Augmenter les prix n’est cependant pas toujours possible. C’est souvent le cas dans l’industrie pharmaceutique, car beaucoup de médicaments ont des prix fixes négociés avec les caisses d’assurance. Quant à relancer une production aux Etats-Unis, c’est impossible à court terme, car les installations doivent être certifiées. C’est la raison pour laquelle les échanges mondiaux de produits pharmaceutiques sont jusqu’ici exemptés de droits de douane. Si ce n’est pas le cas cette fois-ci, des produits consacrés à l’exportation vers les Etats-Unis deviendraient instantanément non rentables.

Pour éviter d’avoir à augmenter les prix, d’autres industriels envisagent de renforcer leur présence aux Etats-Unis. C’est le cas du fabricant de pneus Michelin. L’entreprise pourrait « réorganiser ses priorités », a confié Florent Menegaux, son directeur général. « Quand nous regardons nos plans d’investissements mondiaux, on va peut-être devoir avancer les dates des projets aux Etats-Unis et ralentir des projets ailleurs. » Quelques jours plus tard, son directeur financier, Yves Chapot, a tenté de calmer les esprits en précisant que « nous n’allons pas désinvestir en Europe pour investir aux Etats-Unis ».

Mais décider des investissements sur la base d’une politique aussi erratique que celle de M. Trump est délicat, précise Mario Gnutti, un Italien vice-président du fabricant de composants pour moteurs qui porte son nom.

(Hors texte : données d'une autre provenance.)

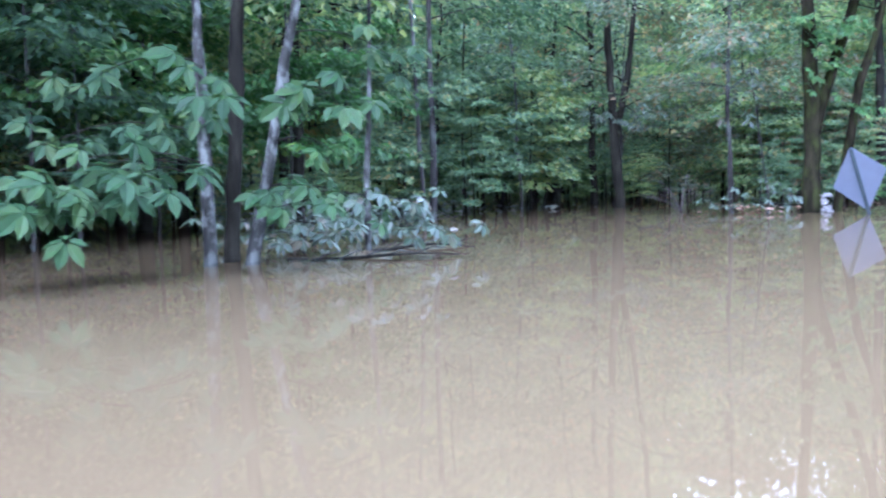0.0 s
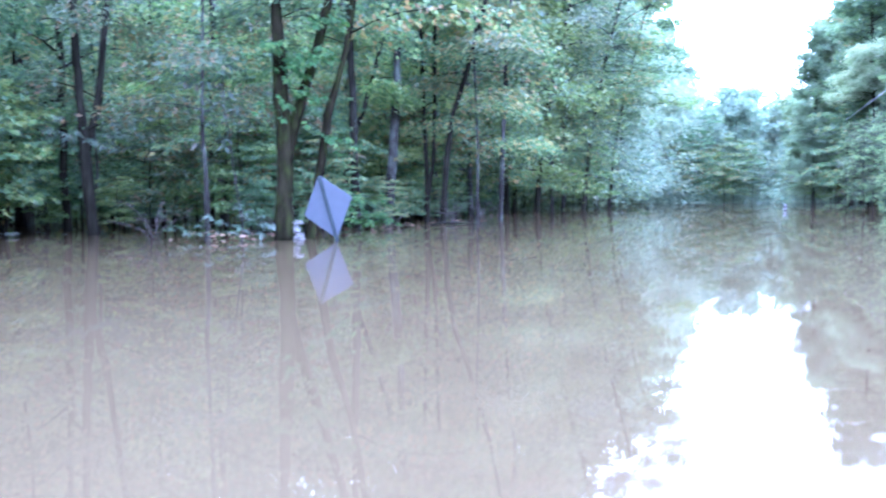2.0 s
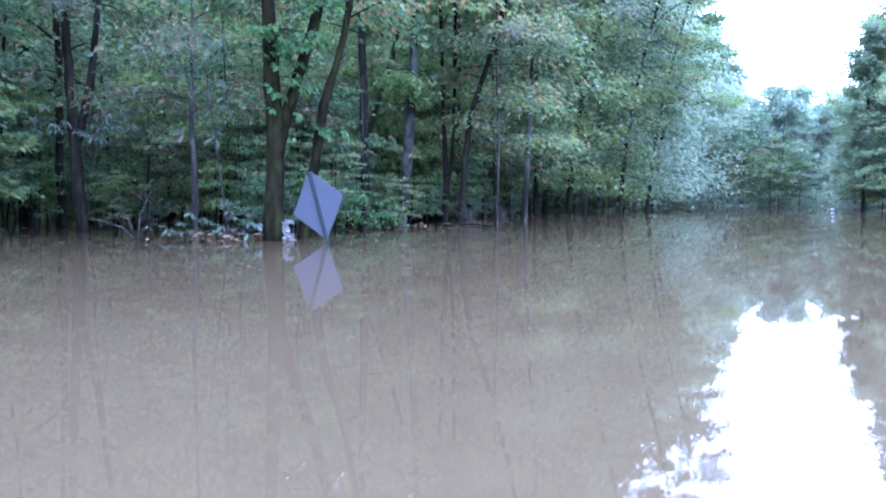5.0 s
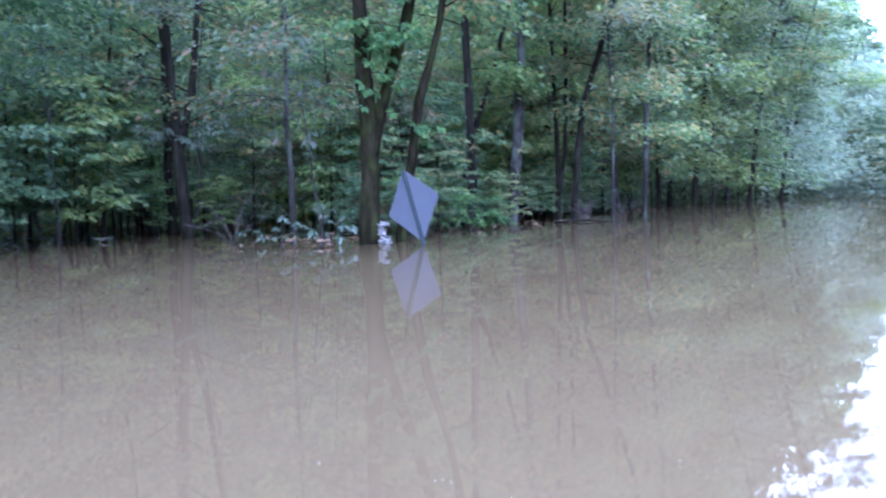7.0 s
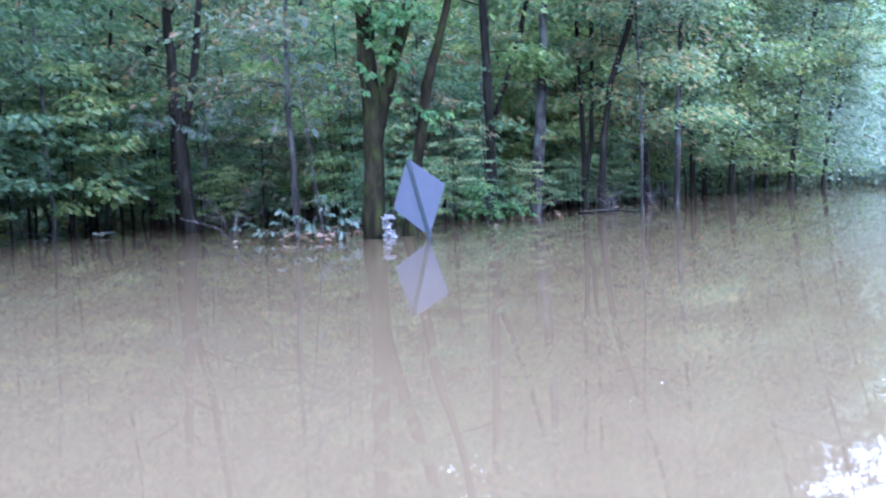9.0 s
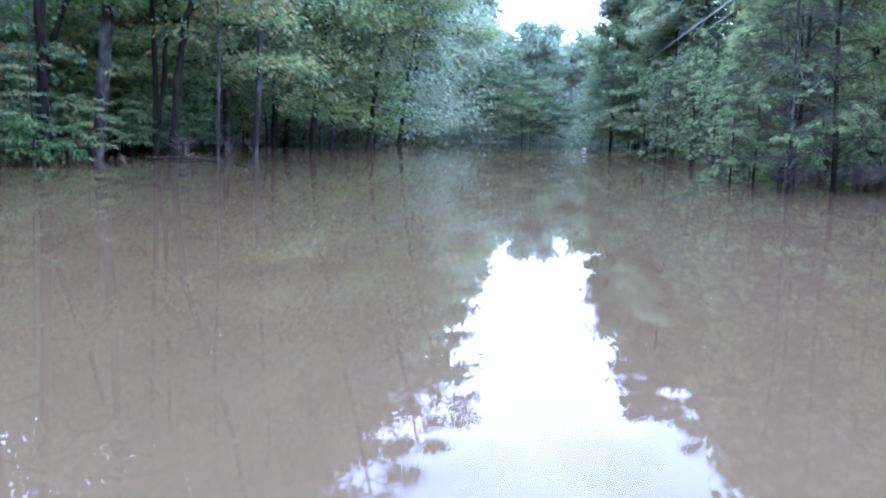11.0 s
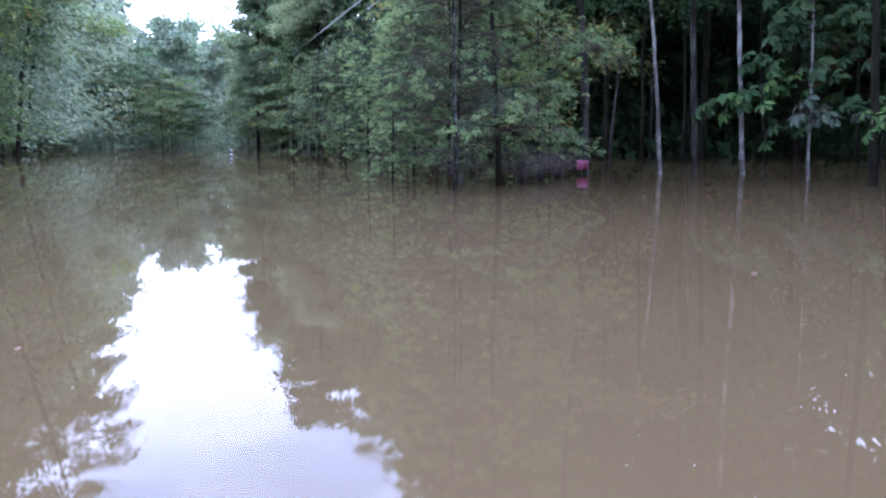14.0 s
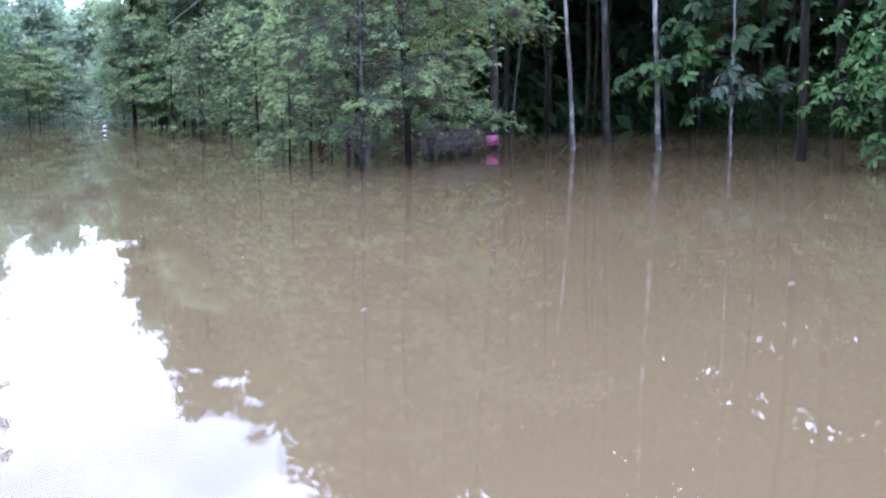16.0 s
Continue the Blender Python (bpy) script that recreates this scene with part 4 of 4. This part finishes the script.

Lui refuse pour l’instant de renforcer ses opérations américaines, Gnutti Carlo Group disposant déjà d’un site de production dans le Michigan : « On ne peut pas bâtir une stratégie industrielle à moyen ou long terme en réagissant seulement aux droits de douane. » Il étudie déjà comment partager avec ses clients américains le poids financier de futurs droits de douane.

Reste enfin une riposte qui consiste à… renforcer l’Europe, pour être moins dépendants des exportations. En Allemagne, plusieurs sources interrogées dans l’industrie soulignent l’urgence de renforcer économiquement l’Europe, qui doit redevenir une grande puissance économique, rappelant que le rapport Draghi, qui a formulé de nombreuses recommandations en ce sens au mois de septembre, doit recevoir « l’attention qu’il mérite ». « Le couple franco-allemand a beaucoup souffert pendant le mandat d’Olaf Scholz, et a conduit à ce que l’Allemagne ait une influence affaiblie à Bruxelles. Il est important que Berlin retrouve le plus rapidement possible une voix forte, et essaye d’éviter une guerre commerciale avec les Etats-Unis », souligne un responsable de l’industrie, qui espère beaucoup du futur chancelier chrétien-démocrate, Friedrich Merz, sur ce point.